Localization of phosphorylated Hsp27 during HSV-1 infection. Nuclear (N; lanes 1, 3, and 5) and cytosolic (C; lanes 2, 4, and 6) fractions from HSV-1-infected (lanes 1 to 4) or uninfected (lanes 5 and 6) cells were collected and subjected to SDS-polyacrylamide gel electrophoresis and Western blotting. Western blots of viral (ICP8) or cellular (ppHsp27Ser15/78/82, Hsp27, and γ-tubulin) proteins are shown. The viral ICP8 protein is used as a marker for infection and an indicator of the quality of fractionation because it is a nuclear protein. “α” indicates antibody.

FIG. 6.

Hsp27 knockdown and HSV-1 virus yield in Hsp27-depleted cells. (A) Western blot analysis of Hsp27 and γ-tubulin proteins in cells treated with either Hsp27 siRNA (lanes 3 and 4), irrelevant siRNA against cyclophilin D (irr. si, lane 1), or a nonspecific siRNA (ns si, lane 2). Untreated infected (lane 5) or uninfected (lane 6) cells are shown. (B) Western blot analysis of Hsp27, ppHsp27Ser15, and γ-tubulin proteins in untreated cells (UT, lanes 1, 3, and 5) or in cells treated with Hsp27 siRNA (si, lanes 2, 4, and 6).
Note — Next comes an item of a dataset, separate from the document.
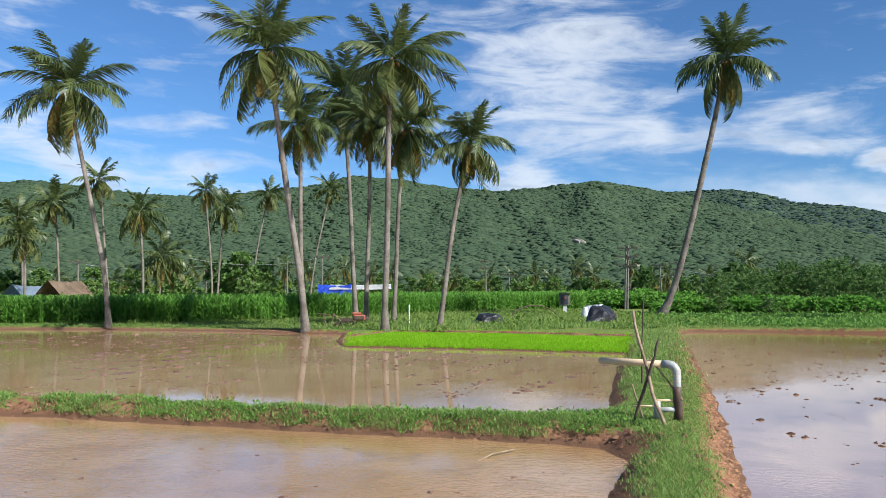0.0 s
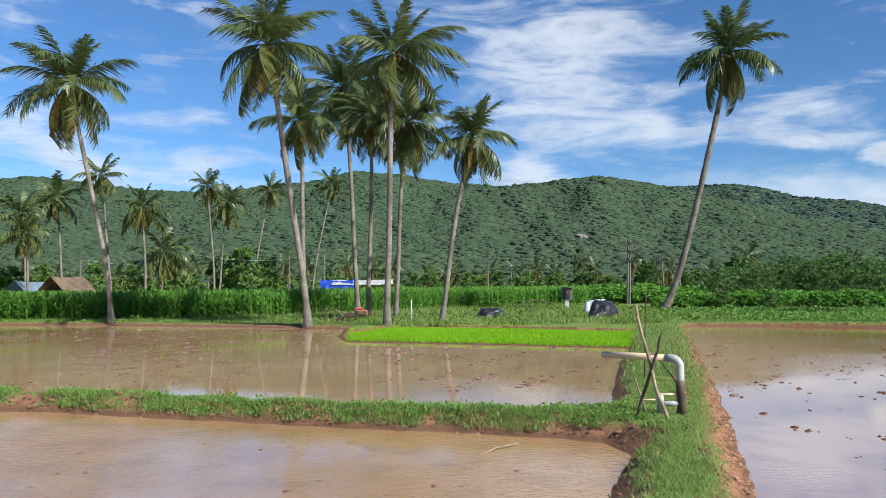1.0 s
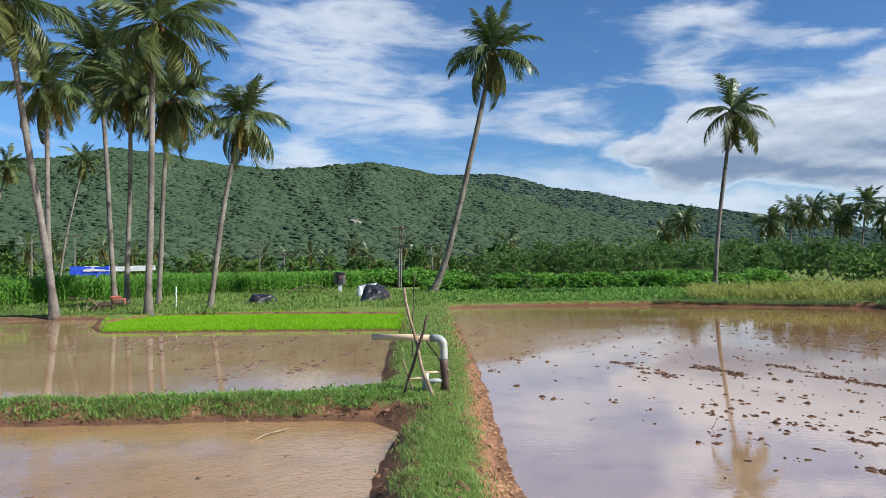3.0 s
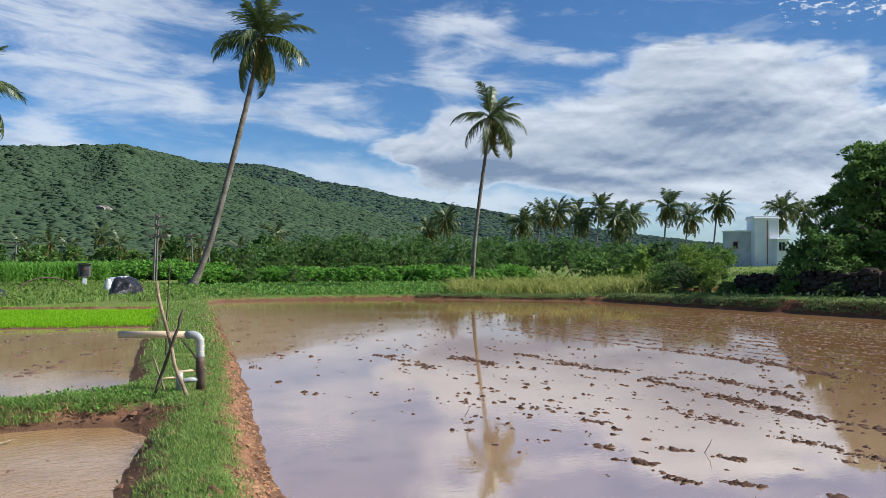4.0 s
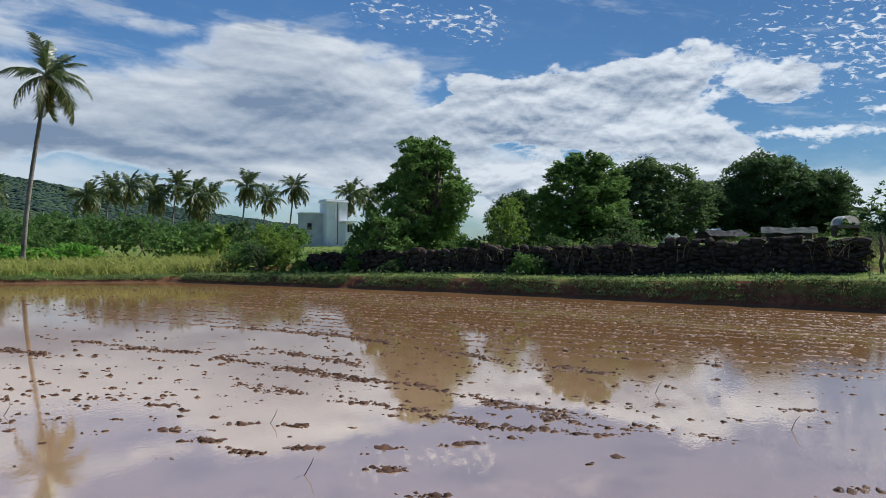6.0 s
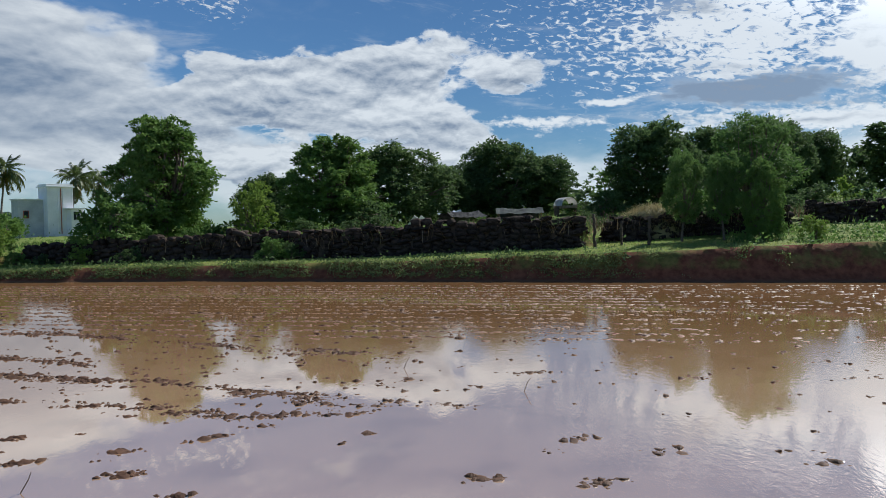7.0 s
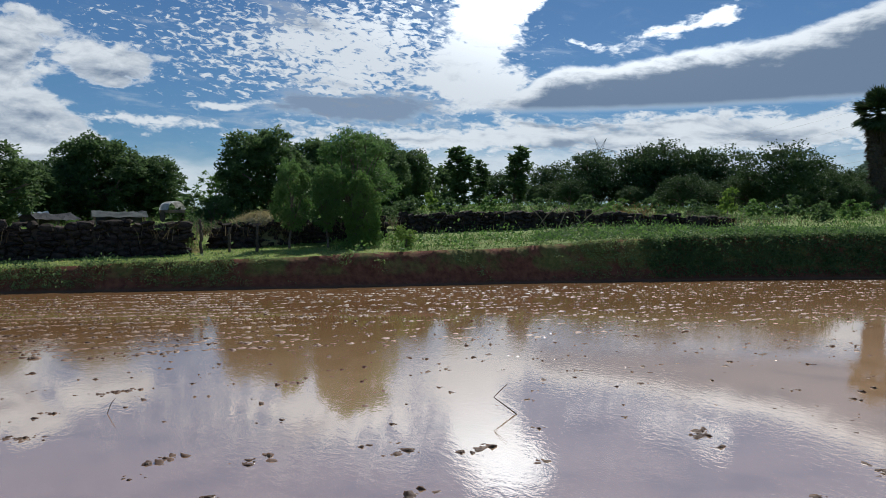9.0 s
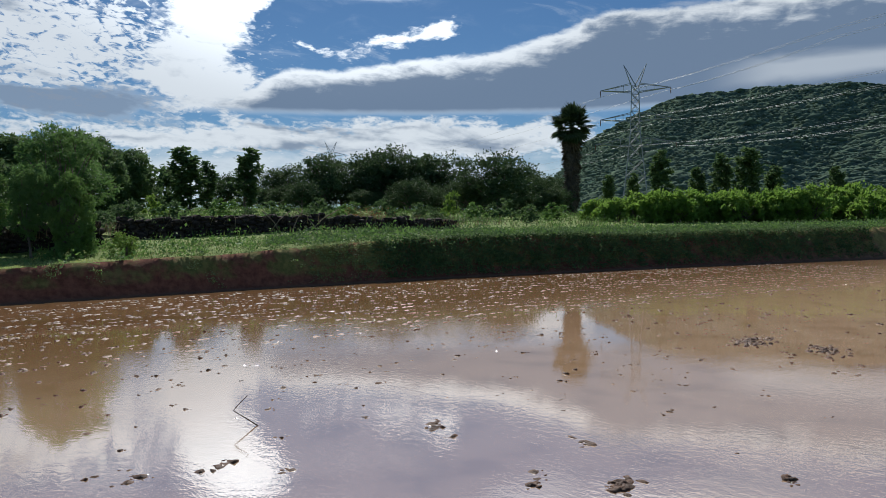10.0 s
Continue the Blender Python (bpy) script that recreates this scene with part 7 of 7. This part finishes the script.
# a heap of stones and a patch of reddish dry brush beyond the back wall
P, S = [], []
for i in range(130):
    x, y = spot(113.3 + rng.normal() * 0.75, 34.6 + rng.normal() * 0.35)
    e = math.hypot(*(np.array((x, y)) - spot(113.3, 34.6)))
    P.append((x, y, at(x, y) + max(0.0, 0.95 - 1.3 * e) * rng.uniform(0.3, 1.0)))
    S.append(0.15 * rng.lognormal(0, 0.35))
tagged(new("rubble_heap", np_mesh("rubble_heap", *clods(np.array(P), np.array(S), 67, 0.8), M_STONE)), "dark heap of field stones behind the low wall", "rubble", kind="stuff")
P = np.array([(x, y, at(x, y)) for x, y in (spot(129.0 + rng.normal() * 0.9, 46 + rng.normal() * 1.2) for i in range(150))])
stuff("reddish_brush", sprigs(P, 18, 0.75, 0.09, 68, 0.8), leafy("reddish_dry_leaf", (0.12, 0.075, 0.035), (0.27, 0.15, 0.065), 0.8, 0.3), "reddish drying brush on the rough slope", "brush")
P = []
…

Western blot analysis was performed on infected-cell lysates collected at 4 h (lanes 3 and 4) or 12 h (lanes 5 and 6). (C) Immunofluorescence analysis (IFA) of Hsp27 levels in untreated (left) or Hsp27 siRNA-treated (right) cells. (D) Multistep growth analysis of HSV-1 (MOI, 0.1 PFU/ml) in no siRNA-treated, nontargeting siRNA-treated, or Hsp27 siRNA-treated cells at 24, 48, or 72 h postinfection. The asterisks represent statistically significant differences in growth of HSV-1 in the Hsp27-depleted cells compared to that with the other treatments (P values of <0.05) from two independent experiments. “α” indicates antibody.